* What is expected
Your copy of the material must match it exactly, except that pictures are dropped.

* Information supplied
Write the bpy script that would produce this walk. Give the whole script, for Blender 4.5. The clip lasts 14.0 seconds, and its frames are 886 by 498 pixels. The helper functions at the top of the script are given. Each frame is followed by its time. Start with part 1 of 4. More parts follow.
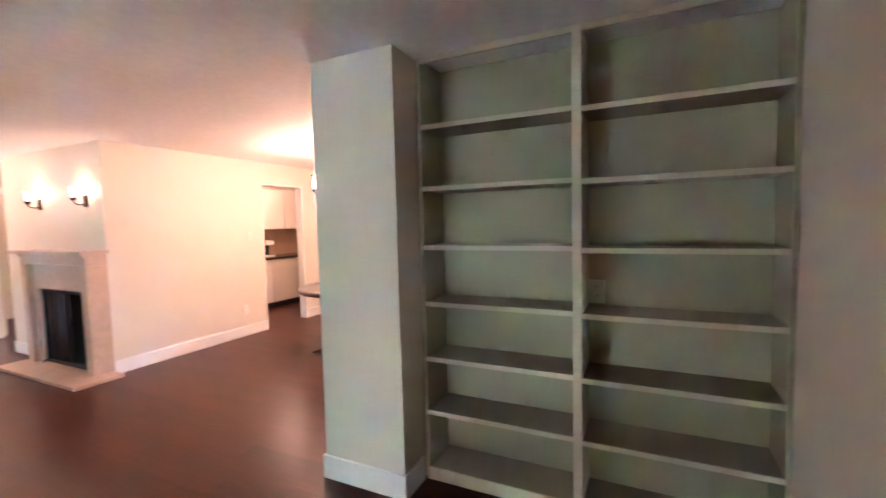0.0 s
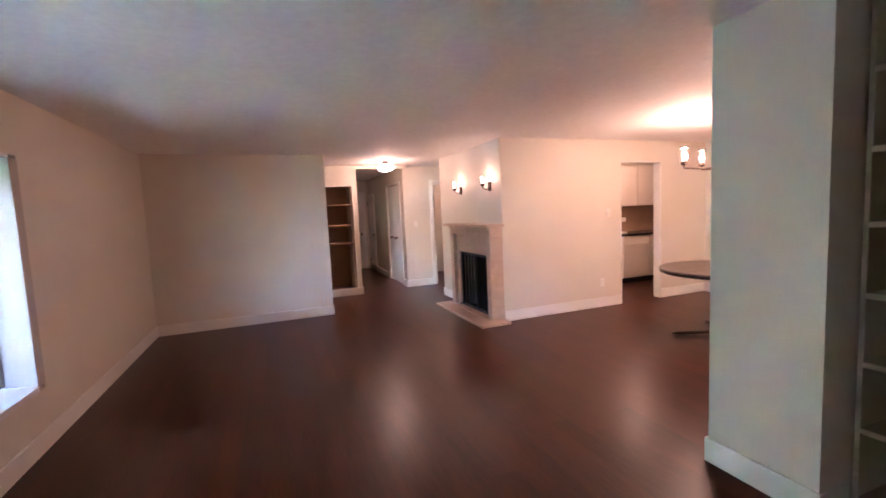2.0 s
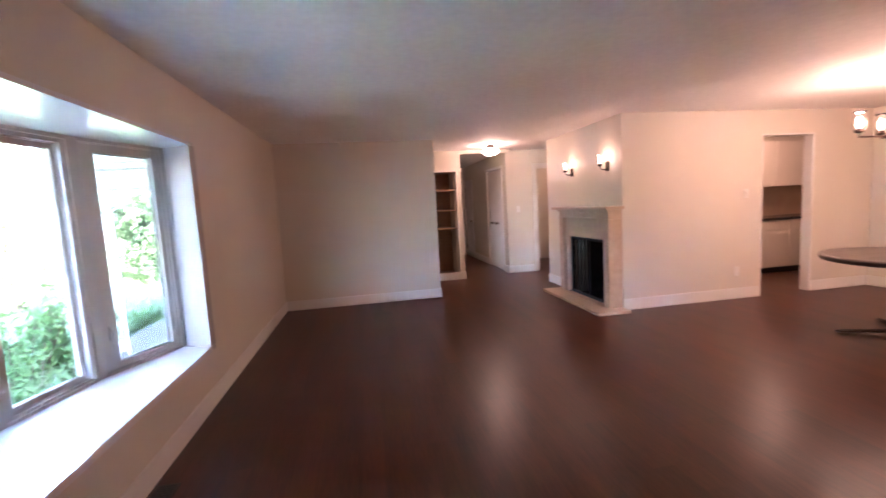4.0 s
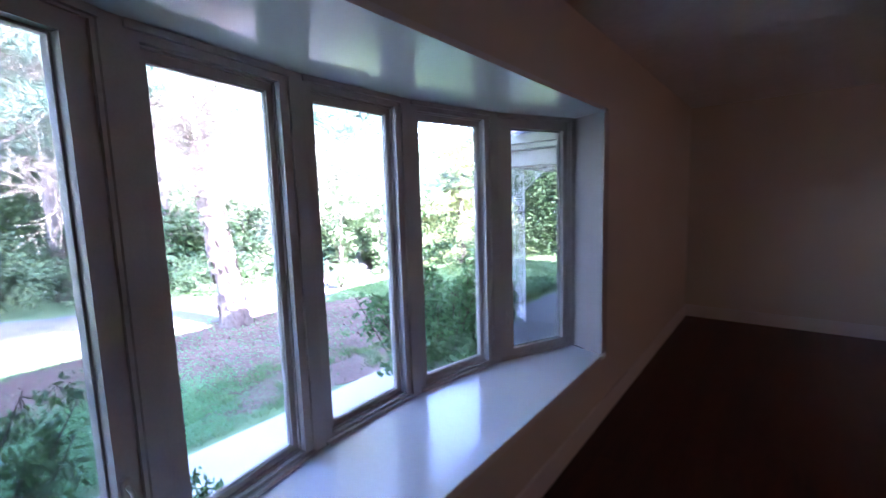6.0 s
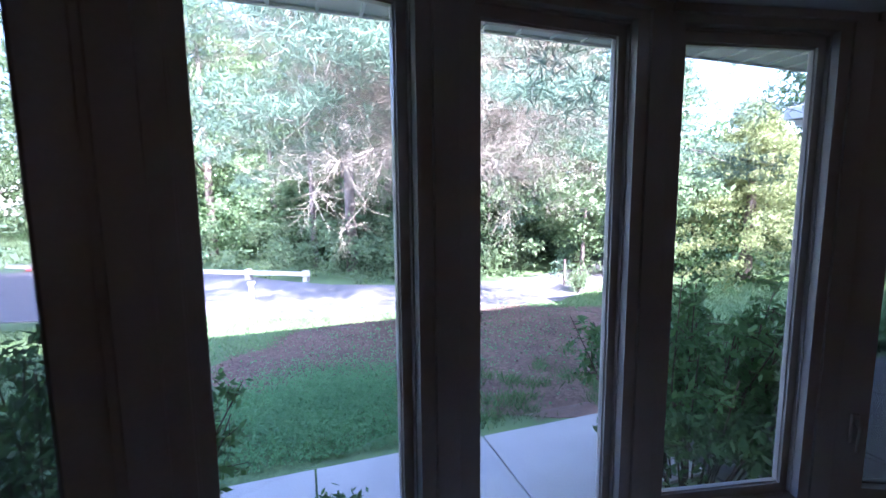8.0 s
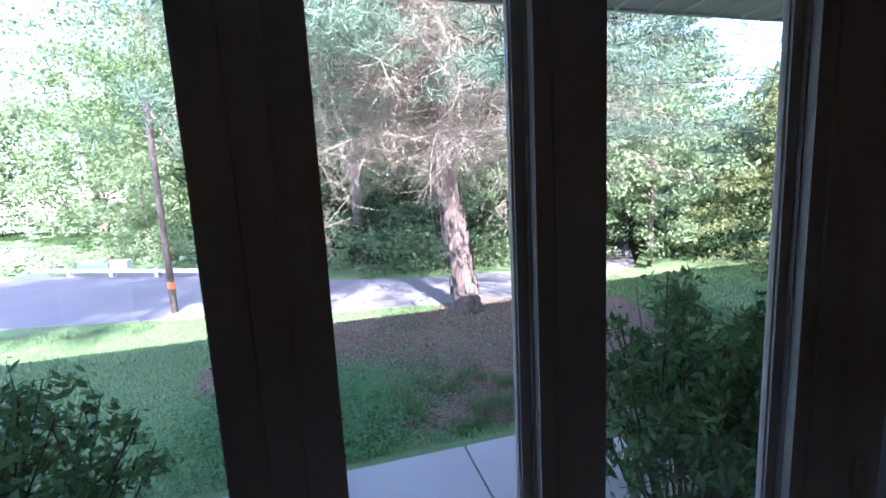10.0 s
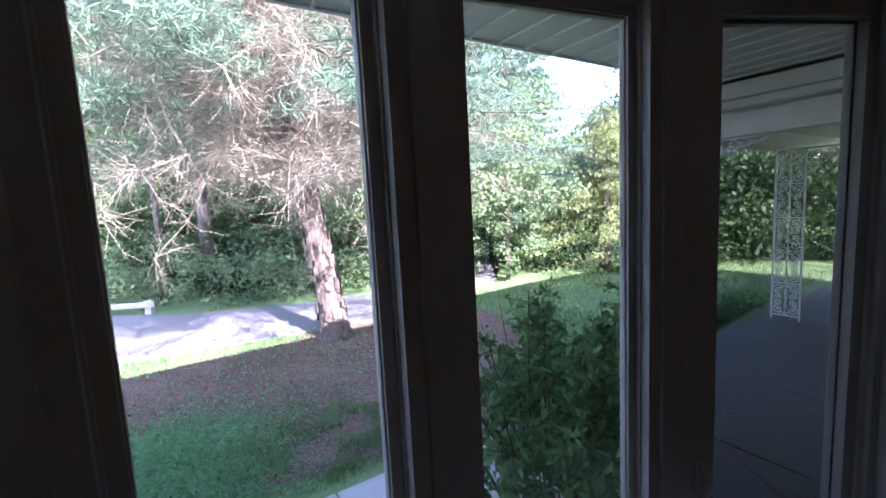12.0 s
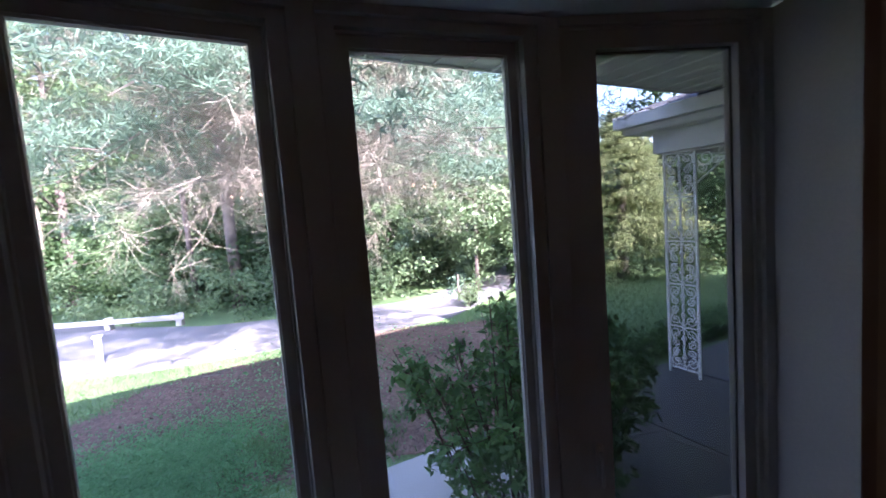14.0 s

* Reply to the exercise
Write the bpy script that would produce this walk. Give the whole script, for Blender 4.5. The clip lasts 14.0 seconds, and its frames are 886 by 498 pixels. The helper functions at the top of the script are given. Each frame is followed by its time. Start with part 1 of 4. More parts follow.
0.0 s
2.0 s
4.0 s
6.0 s
8.0 s
10.0 s
12.0 s
14.0 s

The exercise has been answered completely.